[begin DATA]
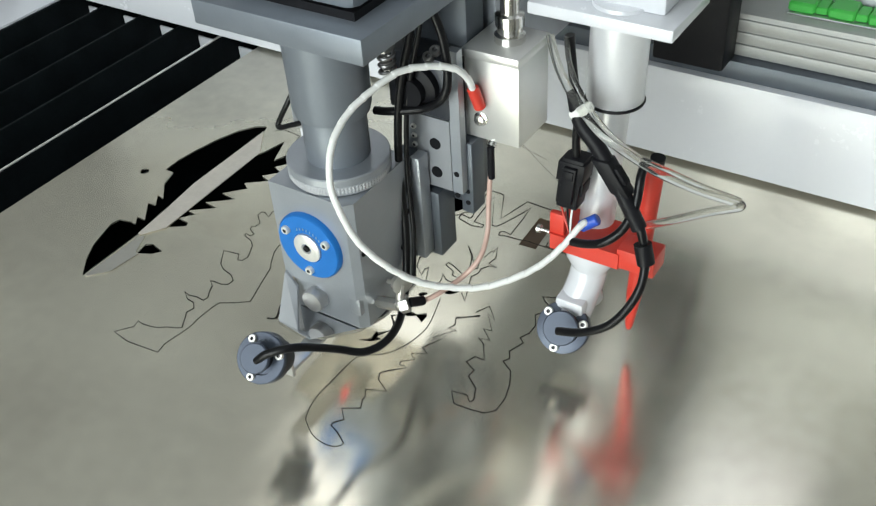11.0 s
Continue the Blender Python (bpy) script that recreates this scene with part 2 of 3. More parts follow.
def hose(pts, r, segs=12, bm=None, smooth_path=True):
    pts = spline(pts) if smooth_path else [Vector(p) for p in pts]
    bm = bm or bmesh.new()
    up, rings = None, []
    for i, p in enumerate(pts):
        d = (pts[min(i + 1, len(pts) - 1)] - pts[max(i - 1, 0)]).normalized()
        if up is None:
            up = d.orthogonal().normalized()
        up = (up - d * up.dot(d)).normalized()
        side = d.cross(up)
        rings.append([bm.verts.new(p + r * (up * math.cos(a) + side * math.sin(a))) for a in (2 * math.pi * k / segs for k in range(segs))])
    for a, b in zip(rings, rings[1:]):
        for k in range(segs):
            bm.faces.new((a[k], a[(k + 1) % segs], b[(k + 1) % segs], b[k]))
    bm.faces.new(rings[0][::-1])
    bm.faces.new(rings[-1])
    return bm


def prism(poly, z0, z1, bm=None, holes=()):
    """A flat plate of the outline poly (x, y) between two heights, with holes."""
    from mathutils import geometry
    bm = bm or bmesh.new()
    loops = [list(poly)] + [list(h) for h in holes]
    flat = [Vector((x, y, 0)) for lp in loops for x, y in lp]
    tris = geometry.tessellate_polygon([[Vector((x, y, 0)) for x, y in lp] for lp in loops])
    top = [bm.verts.new((p.x, p.y, z1)) for p in flat]
    low = [bm.verts.new((p.x, p.y, z0)) for p in flat]
    for t in tris:
        bm.faces.new([top[i] for i in t])
        bm.faces.new([low[i] for i in reversed(t)])
    k = 0
    for lp in loops:
        n = len(lp)
        for i in range(n):
            a, b = k + i, k + (i + 1) % n
            bm.faces.new((top[a], top[b], low[b], low[a]))
        k += n
    return bm


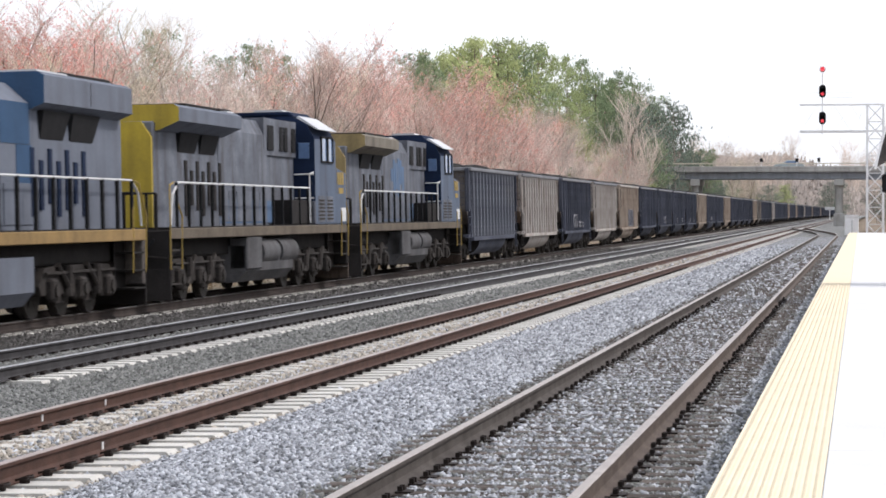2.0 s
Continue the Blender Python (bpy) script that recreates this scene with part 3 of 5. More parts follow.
def platform_end():
    c = thing("equipment_cabinet", "pale grey lineside equipment cabinet by the platform end", "cabinet", at=pose(-0.75, 246, -0.6))
    part("body", Geo().box(-0.62, 0.62, 0, 1.0, 0.2, 2.0, 0.05), GALV, c)
    part("roof", Geo().prism([(-0.7, 2.0), (0.7, 2.0), (0.55, 2.15), (-0.55, 2.15)], "y", -0.08, 1.08), GALV, c)
    part("plinth", Geo().box(-0.8, 0.8, -0.05, 1.05, 0, 0.2), CONC, c)
    p = thing("marker_post", "short white marker post at the platform end", "post", at=pose(-0.6, 219, -1.0))
    part("post", Geo().tube([(0, 0, 0), (0, 0, 2.1)], 0.09, 10), RAILING, p)
    part("cap", Geo().tube([(0, 0, 2.1), (0, 0, 2.2)], 0.11, 10, r1=0.05), RAILING, p)
    g = thing("lineside_sign", "small white sign board beside the far track", "sign", at=pose(-7.0, 640, 0.1))
    part("stake", Geo().box(-0.08, 0.08, 0, 0.1, 0, 2.2), GALV, g)
    part("board", Geo().box(-1.1, 1.1, -0.06, 0, 2.2, 2.9, 0.02), RAILING, g)
    k = thing("station_canopy", "sloping dark platform canopy roof edge with a loudspeaker", "canopy")
    y0, y1 = 60.0, 62.2
    part("roof", Geo().prism([(0.345, 2.80), (0.45, 3.22), (0.62, 3.80), (3.6, 5.0), (3.6, 2.95), (0.62, 2.95), (0.47, 2.86)], "y", y0, y1), END_D, k)
    part("fascia", Geo().prism([(0.305, 2.76), (0.41, 3.24), (0.59, 3.86), (0.64, 3.84), (0.46, 3.22), (0.355, 2.75)], "y", y0 - 0.06, y1), GALV, k, "pale metal roof edge")
    for yy in (y0 + 0.3, y1 - 0.6):
        part("column", Geo().box(2.2, 2.5, yy, yy + 0.3, 0.2, 4.1, 0.02), BLACK, k)
    part("beam", Geo().box(0.62, 3.4, y0 - 0.12, y0 - 0.02, 3.05, 3.2), GALV, k)
    part("loudspeaker", Geo().box(0.47, 0.75, y0 + 0.1, y0 + 0.5, 2.22, 2.62, 0.03), BLACK, k)
    part("hanger", Geo().box(0.6, 0.64, y0 + 0.25, y0 + 0.3, 2.6, 2.98), BLACK, k)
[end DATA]
## CHALLENGE
Output, exactly, all the records above; include no pictures.

## EXERCISE SOLUTION
11.0 s
Continue the Blender Python (bpy) script that recreates this scene with part 2 of 3. More parts follow.
def hose(pts, r, segs=12, bm=None, smooth_path=True):
    pts = spline(pts) if smooth_path else [Vector(p) for p in pts]
    bm = bm or bmesh.new()
    up, rings = None, []
    for i, p in enumerate(pts):
        d = (pts[min(i + 1, len(pts) - 1)] - pts[max(i - 1, 0)]).normalized()
        if up is None:
            up = d.orthogonal().normalized()
        up = (up - d * up.dot(d)).normalized()
        side = d.cross(up)
        rings.append([bm.verts.new(p + r * (up * math.cos(a) + side * math.sin(a))) for a in (2 * math.pi * k / segs for k in range(segs))])
    for a, b in zip(rings, rings[1:]):
        for k in range(segs):
            bm.faces.new((a[k], a[(k + 1) % segs], b[(k + 1) % segs], b[k]))
    bm.faces.new(rings[0][::-1])
    bm.faces.new(rings[-1])
    return bm


def prism(poly, z0, z1, bm=None, holes=()):
    """A flat plate of the outline poly (x, y) between two heights, with holes."""
    from mathutils import geometry
    bm = bm or bmesh.new()
    loops = [list(poly)] + [list(h) for h in holes]
    flat = [Vector((x, y, 0)) for lp in loops for x, y in lp]
    tris = geometry.tessellate_polygon([[Vector((x, y, 0)) for x, y in lp] for lp in loops])
    top = [bm.verts.new((p.x, p.y, z1)) for p in flat]
    low = [bm.verts.new((p.x, p.y, z0)) for p in flat]
    for t in tris:
        bm.faces.new([top[i] for i in t])
        bm.faces.new([low[i] for i in reversed(t)])
    k = 0
    for lp in loops:
        n = len(lp)
        for i in range(n):
            a, b = k + i, k + (i + 1) % n
            bm.faces.new((top[a], top[b], low[b], low[a]))
        k += n
    return bm


2.0 s
Continue the Blender Python (bpy) script that recreates this scene with part 3 of 5. More parts follow.
def platform_end():
    c = thing("equipment_cabinet", "pale grey lineside equipment cabinet by the platform end", "cabinet", at=pose(-0.75, 246, -0.6))
    part("body", Geo().box(-0.62, 0.62, 0, 1.0, 0.2, 2.0, 0.05), GALV, c)
    part("roof", Geo().prism([(-0.7, 2.0), (0.7, 2.0), (0.55, 2.15), (-0.55, 2.15)], "y", -0.08, 1.08), GALV, c)
    part("plinth", Geo().box(-0.8, 0.8, -0.05, 1.05, 0, 0.2), CONC, c)
    p = thing("marker_post", "short white marker post at the platform end", "post", at=pose(-0.6, 219, -1.0))
    part("post", Geo().tube([(0, 0, 0), (0, 0, 2.1)], 0.09, 10), RAILING, p)
    part("cap", Geo().tube([(0, 0, 2.1), (0, 0, 2.2)], 0.11, 10, r1=0.05), RAILING, p)
    g = thing("lineside_sign", "small white sign board beside the far track", "sign", at=pose(-7.0, 640, 0.1))
    part("stake", Geo().box(-0.08, 0.08, 0, 0.1, 0, 2.2), GALV, g)
    part("board", Geo().box(-1.1, 1.1, -0.06, 0, 2.2, 2.9, 0.02), RAILING, g)
    k = thing("station_canopy", "sloping dark platform canopy roof edge with a loudspeaker", "canopy")
    y0, y1 = 60.0, 62.2
    part("roof", Geo().prism([(0.345, 2.80), (0.45, 3.22), (0.62, 3.80), (3.6, 5.0), (3.6, 2.95), (0.62, 2.95), (0.47, 2.86)], "y", y0, y1), END_D, k)
    part("fascia", Geo().prism([(0.305, 2.76), (0.41, 3.24), (0.59, 3.86), (0.64, 3.84), (0.46, 3.22), (0.355, 2.75)], "y", y0 - 0.06, y1), GALV, k, "pale metal roof edge")
    for yy in (y0 + 0.3, y1 - 0.6):
        part("column", Geo().box(2.2, 2.5, yy, yy + 0.3, 0.2, 4.1, 0.02), BLACK, k)
    part("beam", Geo().box(0.62, 3.4, y0 - 0.12, y0 - 0.02, 3.05, 3.2), GALV, k)
    part("loudspeaker", Geo().box(0.47, 0.75, y0 + 0.1, y0 + 0.5, 2.22, 2.62, 0.03), BLACK, k)
    part("hanger", Geo().box(0.6, 0.64, y0 + 0.25, y0 + 0.3, 2.6, 2.98), BLACK, k)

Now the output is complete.